Nelson W. Aldrich - Political Career

Political Career

Aldrich's first job was clerking for the largest wholesale grocer in the state, where he worked his way up to become a partner in the firm. On October 9, 1866 he married Abigail "Abby" Pearce Truman Chapman, a wealthy woman with impressive antecedents. By 1877, Nelson had a major effect on state politics, even before his election to the United States Congress. He served as the president of the Providence city council and Speaker of the Rhode Island House of Representatives.

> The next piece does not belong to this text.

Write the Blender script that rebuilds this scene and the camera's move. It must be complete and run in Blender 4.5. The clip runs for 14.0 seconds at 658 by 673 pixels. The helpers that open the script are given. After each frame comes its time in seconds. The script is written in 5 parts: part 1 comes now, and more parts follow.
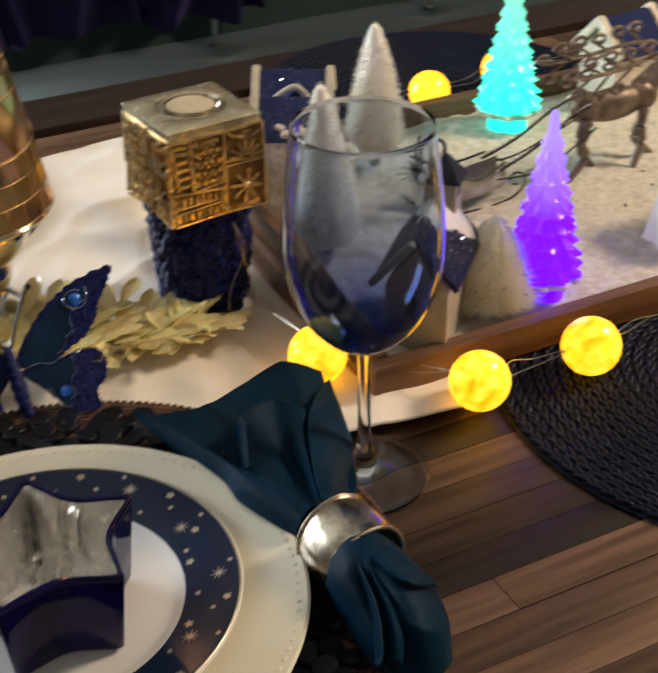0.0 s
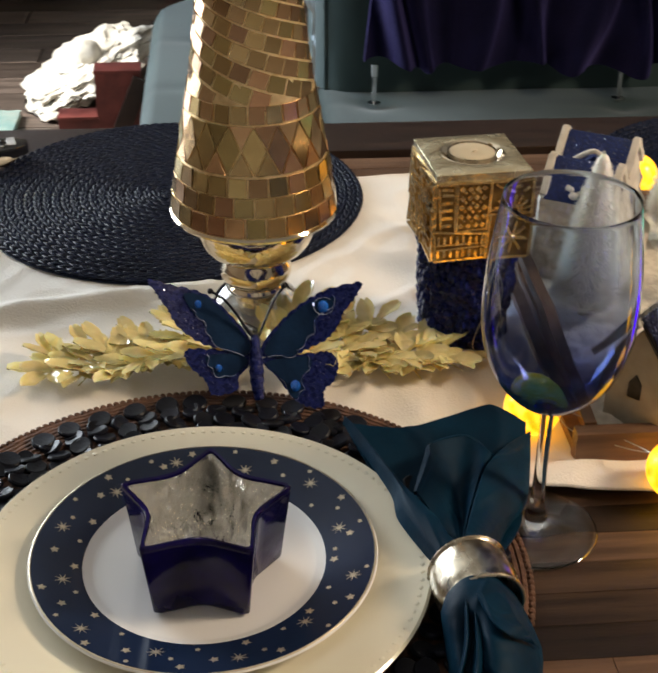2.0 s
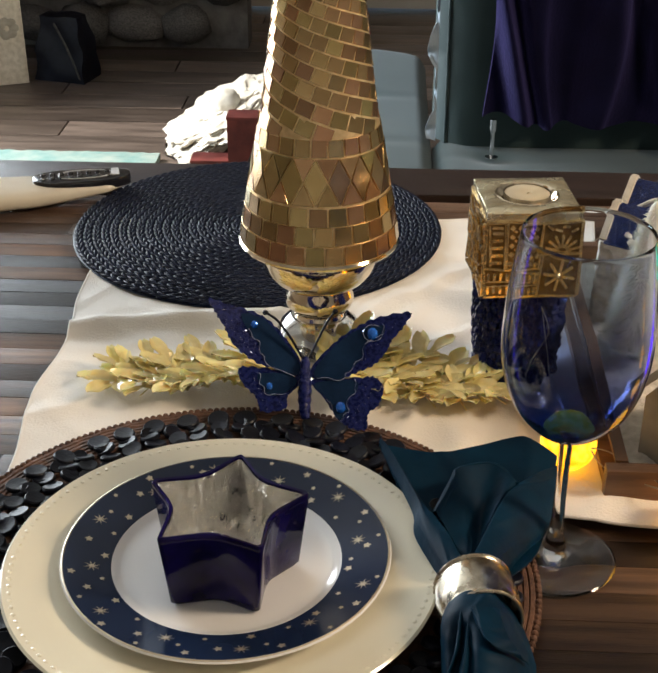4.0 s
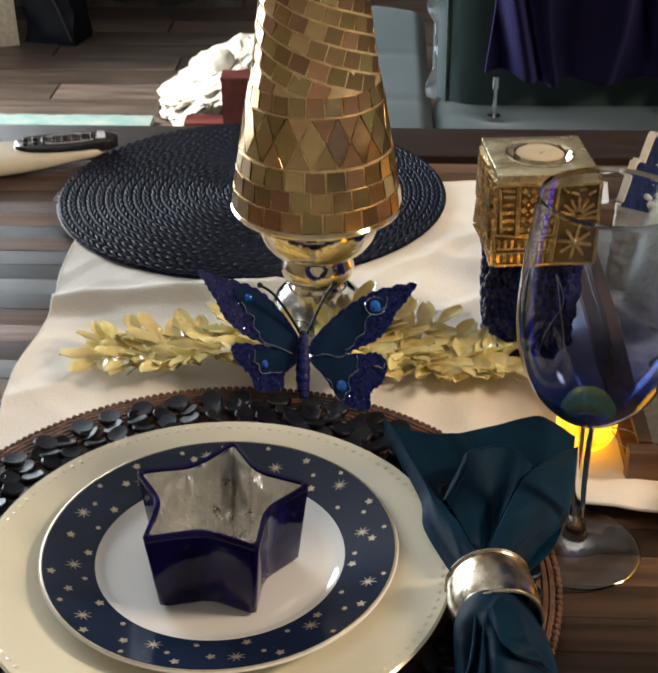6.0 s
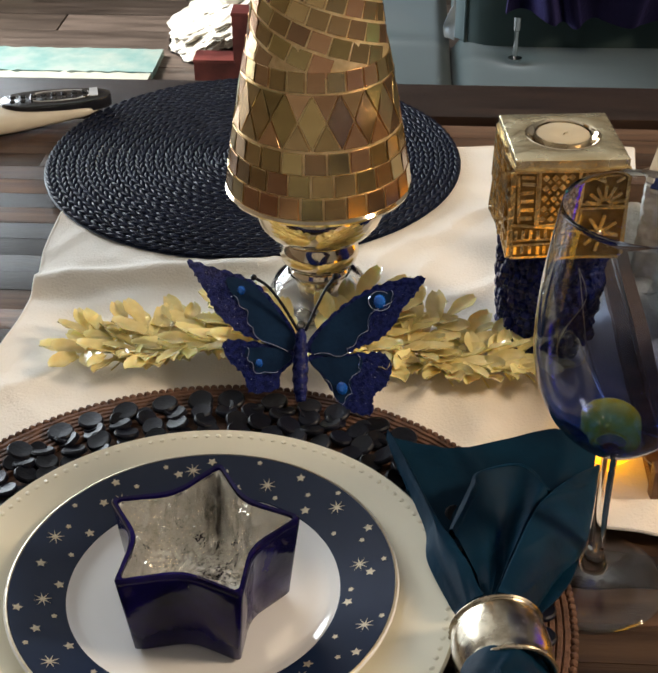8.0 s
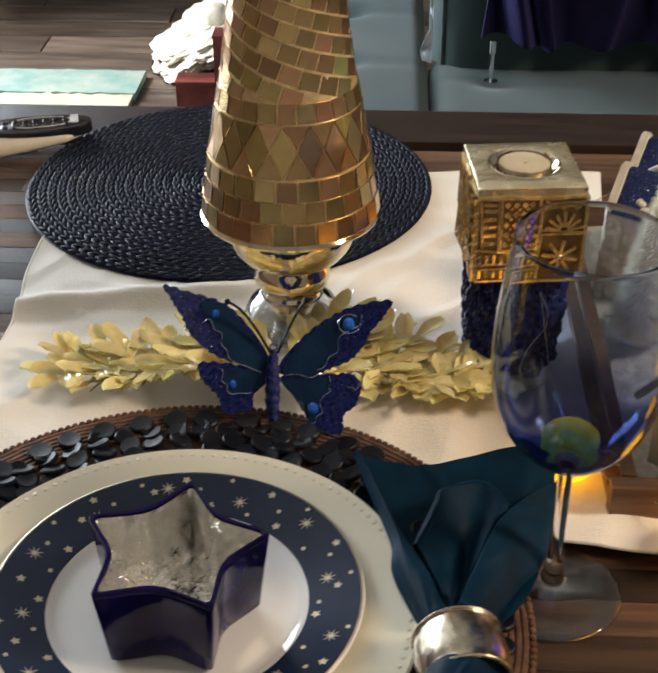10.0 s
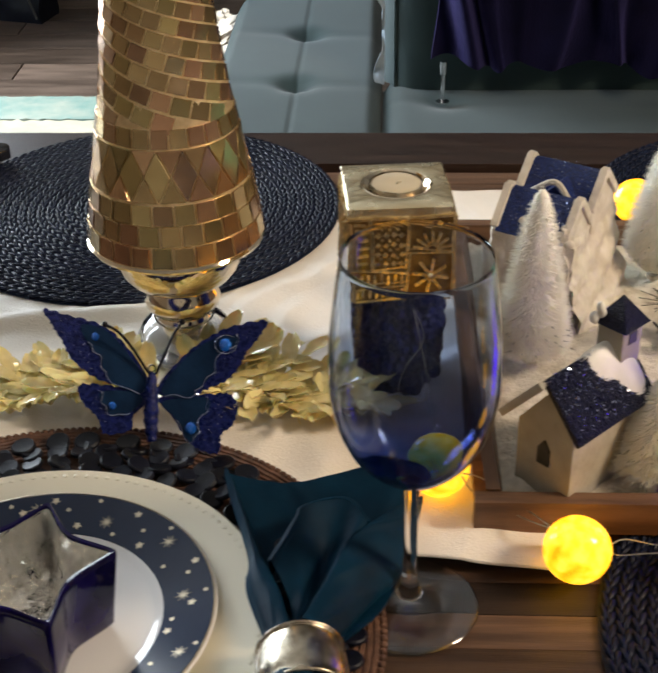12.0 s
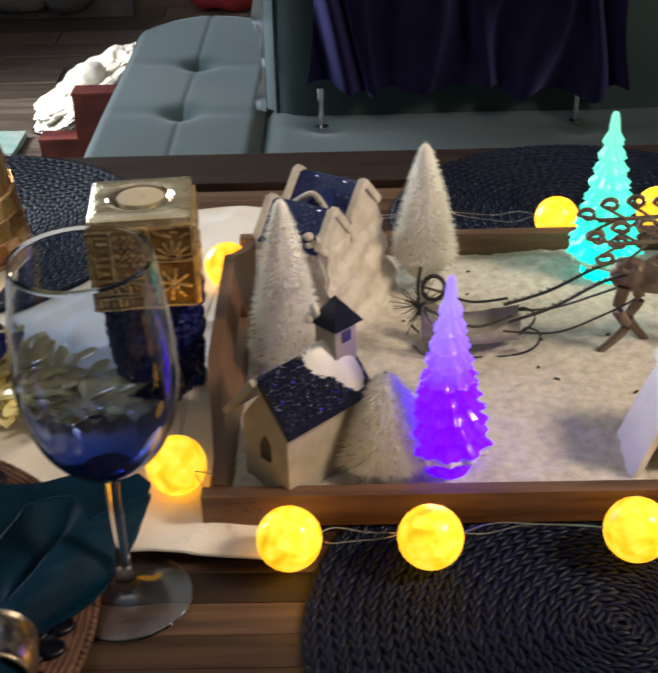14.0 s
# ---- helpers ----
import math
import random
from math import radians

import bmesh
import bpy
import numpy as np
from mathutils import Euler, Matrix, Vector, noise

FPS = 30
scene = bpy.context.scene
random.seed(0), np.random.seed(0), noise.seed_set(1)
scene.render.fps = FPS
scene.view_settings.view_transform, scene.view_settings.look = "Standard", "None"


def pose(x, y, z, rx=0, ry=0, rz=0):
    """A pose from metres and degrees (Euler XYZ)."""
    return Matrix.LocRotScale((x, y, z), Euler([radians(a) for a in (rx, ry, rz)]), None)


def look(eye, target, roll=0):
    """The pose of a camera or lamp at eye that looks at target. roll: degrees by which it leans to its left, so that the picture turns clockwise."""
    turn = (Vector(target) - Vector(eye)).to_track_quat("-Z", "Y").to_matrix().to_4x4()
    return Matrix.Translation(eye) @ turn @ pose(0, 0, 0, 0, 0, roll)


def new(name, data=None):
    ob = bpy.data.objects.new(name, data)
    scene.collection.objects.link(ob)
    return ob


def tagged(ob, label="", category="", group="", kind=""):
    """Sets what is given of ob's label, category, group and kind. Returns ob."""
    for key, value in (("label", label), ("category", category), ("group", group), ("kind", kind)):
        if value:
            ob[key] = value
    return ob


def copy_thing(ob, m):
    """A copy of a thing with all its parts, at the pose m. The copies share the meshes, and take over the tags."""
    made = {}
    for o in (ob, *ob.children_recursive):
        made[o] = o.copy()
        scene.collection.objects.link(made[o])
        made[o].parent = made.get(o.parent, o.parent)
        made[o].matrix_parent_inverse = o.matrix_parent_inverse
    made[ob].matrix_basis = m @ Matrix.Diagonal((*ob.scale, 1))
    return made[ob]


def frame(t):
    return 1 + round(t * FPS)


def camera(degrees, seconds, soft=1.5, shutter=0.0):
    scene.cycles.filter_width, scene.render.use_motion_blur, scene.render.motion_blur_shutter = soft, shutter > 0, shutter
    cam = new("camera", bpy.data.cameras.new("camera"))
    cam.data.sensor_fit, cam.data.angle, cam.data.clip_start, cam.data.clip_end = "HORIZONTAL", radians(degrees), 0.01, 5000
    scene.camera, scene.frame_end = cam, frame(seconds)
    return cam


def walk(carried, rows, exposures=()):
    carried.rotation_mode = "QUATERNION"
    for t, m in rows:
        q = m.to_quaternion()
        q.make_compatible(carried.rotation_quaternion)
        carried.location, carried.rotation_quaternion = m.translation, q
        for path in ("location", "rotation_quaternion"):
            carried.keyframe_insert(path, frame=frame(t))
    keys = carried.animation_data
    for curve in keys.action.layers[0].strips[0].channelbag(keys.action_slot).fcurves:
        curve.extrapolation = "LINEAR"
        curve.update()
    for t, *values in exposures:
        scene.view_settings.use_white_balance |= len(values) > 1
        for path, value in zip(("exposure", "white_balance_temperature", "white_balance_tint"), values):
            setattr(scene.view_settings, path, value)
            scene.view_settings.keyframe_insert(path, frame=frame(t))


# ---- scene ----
cam = camera(29.4, 14.0, soft=2.0, shutter=0.5)
PATH = [
    (0, (-0.08, -0.514, 0.499), (0.668, 1.003, -0.567), -1.3),
    (0.5, (-0.044, -0.558, 0.498), (0.456, 1.047, -0.587), -1.4),
    (1, (-0.023, -0.596, 0.506), (0.333, 1.048, -0.576), -0.2),
    (1.5, (-0.002, -0.602, 0.526), (0.266, 1.08, -0.522), 0.3),
    (2, (0.025, -0.593, 0.53), (0.17, 1.12, -0.493), 0.5),
    (2.5, (0.06, -0.613, 0.533), (0.077, 1.119, -0.468), 0.2),
    (3, (0.078, -0.611, 0.524), (0.028, 1.134, -0.452), 0.0),
    (3.5, (0.086, -0.633, 0.534), (0.008, 1.12, -0.425), 0.1),
    (3.7, (0.091, -0.641, 0.532), (0.011, 1.12, -0.412), 0.3),
    (5.8, (0.1, -0.596, 0.511), (0.009, 1.149, -0.462), -0.5),
    (6, (0.092, -0.579, 0.505), (0.012, 1.153, -0.492), -0.4),
    (6.5, (0.092, -0.547, 0.499), (0.024, 1.15, -0.558), 0.3),
    (7, (0.109, -0.534, 0.51), (0.021, 1.149, -0.565), 0.7),
    (7.5, (0.101, -0.5, 0.512), (-0.006, 1.176, -0.575), -0.0),
    (7.7, (0.099, -0.49, 0.508), (-0.009, 1.178, -0.59), -0.2),
    (9.8, (0.099, -0.505, 0.526), (0.021, 1.17, -0.565), -0.5),
    (10, (0.11, -0.513, 0.528), (0.029, 1.172, -0.548), -0.1),
    (10.5, (0.143, -0.518, 0.53), (0.045, 1.178, -0.525), -0.3),
    (11, (0.137, -0.506, 0.524), (0.028, 1.189, -0.532), -0.8),
    (11.5, (0.156, -0.509, 0.528), (0.061, 1.186, -0.529), -1.1),
    (12, (0.198, -0.52, 0.533), (0.111, 1.182, -0.514), -1.1),
    (12.5, (0.249, -0.539, 0.533), (0.153, 1.168, -0.506), -0.6),
    (13, (0.291, -0.574, 0.539), (0.19, 1.141, -0.485), -0.0),
    (13.5, (0.318, -0.582, 0.543), (0.235, 1.143, -0.466), -0.4),
    (14, (0.359, -0.558, 0.533), (0.319, 1.171, -0.472), -1.8),
]
walk(cam, [(t, look(eye, target, roll)) for t, eye, target, roll in PATH],
     [(0, -0.23, 6500, 10), (1.5, -0.16, 6500, 10), (3, -0.12, 6500, 10), (7.7, -0.11, 6500, 10), (10.5, -0.14, 6450, 10), (12.5, -0.18, 6250, 10), (13.5, -0.32, 6150, 10), (14, -0.35, 6150, 10)])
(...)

In 1878 the Republican bosses of Rhode Island endorsed him for the US House of Representatives; in 1881 he was elected to the Senate. He served in the Senate from 1881 to 1911 as an influential Republican, becoming chairman of the Senate Finance Committee.

In 1906 Aldrich sold his interest in the Rhode Island street railway system to the New York, New Haven and Hartford Railroad, whose president was J. P. Morgan's loyal ally, Charles Sanger Mellen. Also in 1906 Aldrich and other American financiers invested heavily in mines and rubber in the Belgian Congo. They supported Belgium's King Leopold II, who had imposed slave labor conditions in the colony.

In 1907, J.P. Morgan published rumors that the Knickerbocker Trust Company was insolvent. Some later historians believe this was a deliberate act of market manipulation which precipitated the Panic of 1907, and consolidated the preeminence of the banks controlled by Morgan. The panic itself led to the passage of the Aldrich–Vreeland Act in 1908, which established the National Monetary Commission, sponsored and headed by Aldrich. After issuing a series of 30 reports, this commission drew up the Aldrich Plan, forming the basis for the Federal Reserve system.

As co-author of the Payne-Aldrich Tariff Act of 1909, Aldrich removed restrictive import duties on fine art, which enabled Americans to bring in very expensive European artworks that became the foundation of many leading museums.

In 1909, Aldrich introduced a constitutional amendment to establish an income tax, although he had declared a similar measure "communistic" a decade earlier.

He also served as chairman of the Senate Republican Conference. During his Senate tenure he chaired the committees on Finance, Transportation Routes to the Seaboard, Rules, and the Select Committee on Corporations Organized in the District of Columbia.

A deep believer in the progressive themes of efficiency and scientific expertise, Aldrich led a team of experts to study the European national banks. After his trip, he came to believe that Britain, Germany and France had a much superior central banking system. He worked with several key bankers and economists, including Paul Warburg, Abram Andrew and Henry Davison, to design a plan for an American central bank in 1911. In 1913 Woodrow Wilson signed into law the Federal Reserve Act, which was patterned after Aldrich's vision.

Because of his control of the Senate (and his daughter Abby Greene Aldrich's marriage to John D. Rockefeller, Jr., and son Winthrop Aldrich's later chairmanship of the Chase National Bank), Aldrich, who represented the smallest state in the Union, was regarded as one of the most powerful politicians of his time. His grandson and namesake Nelson Aldrich Rockefeller was Governor of New York, unsuccessfully attempted the Republican presidential nomination in 1960, 1964, and 1968, and was Vice President of the United States under President Gerald Ford.

Aldrich was very active in the Freemasons and was the Treasurer of the Grand Lodge of Rhode Island. He died on April 16, 1915, in New York, New York, and was buried in Swan Point Cemetery in Providence, Rhode Island. The Nelson W. Aldrich House on 110 Benevolent Street in Providence serves as the headquarters for the Rhode Island Historical Society.